Cosmology of the Tachyon in Brane Inflation
Louis Leblond, Sarah Shandera
TL;DR
This work analyzes the cosmological role of the tachyon at the end of brane inflation in a warped D3–anti-D3 setup. Using a combined tachyon–inflaton action and the delta-N formalism, it shows that tachyon-driven inflation is highly constrained and typically contributes only a small number of e-folds, unless parameters lie in a fine-tuned slow-roll regime. However, density perturbations generated at the end of inflation due to additional light fields can be substantial in the relativistic (DBI) regime, potentially accounting for up to about half of the total curvature perturbation and enhancing non-Gaussian signatures and the tensor-to-scalar ratio. These findings tighten constraints on DBI-like string models and highlight the importance of end-of-inflation physics for observable cosmology, reheating, and cosmic strings, while suggesting avenues for further study of multi-field dynamics and bispectrum shapes.
Abstract
In certain implementations of the brane inflationary paradigm, the exit from inflation occurs when the branes annihilate through tachyon condensation. We investigate various cosmological effects produced by this tachyonic era. We find that only a very small region of the parameter space (corresponding to slow-roll with tiny inflaton mass) allows for the tachyon to contribute some e-folds to inflation. In addition, non-adiabatic density perturbations are generated at the end of inflation.

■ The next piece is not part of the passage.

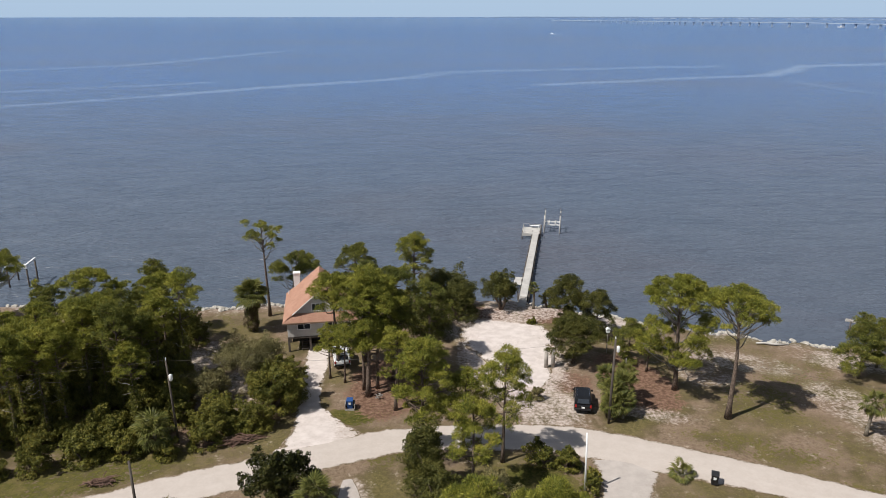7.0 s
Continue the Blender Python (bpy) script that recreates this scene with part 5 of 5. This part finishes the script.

When the brane is moving relativistically this contribution can be of the same order as fluctuations produced 55 e-folds before the end of inflation. The additional contribution is very nearly scale-invariant and enhances the tensor/scalar ratio. Additional non-gaussianities will also be generated, sharpening current constraints on DBI-type models which already predict a significantly non-gaussian signal.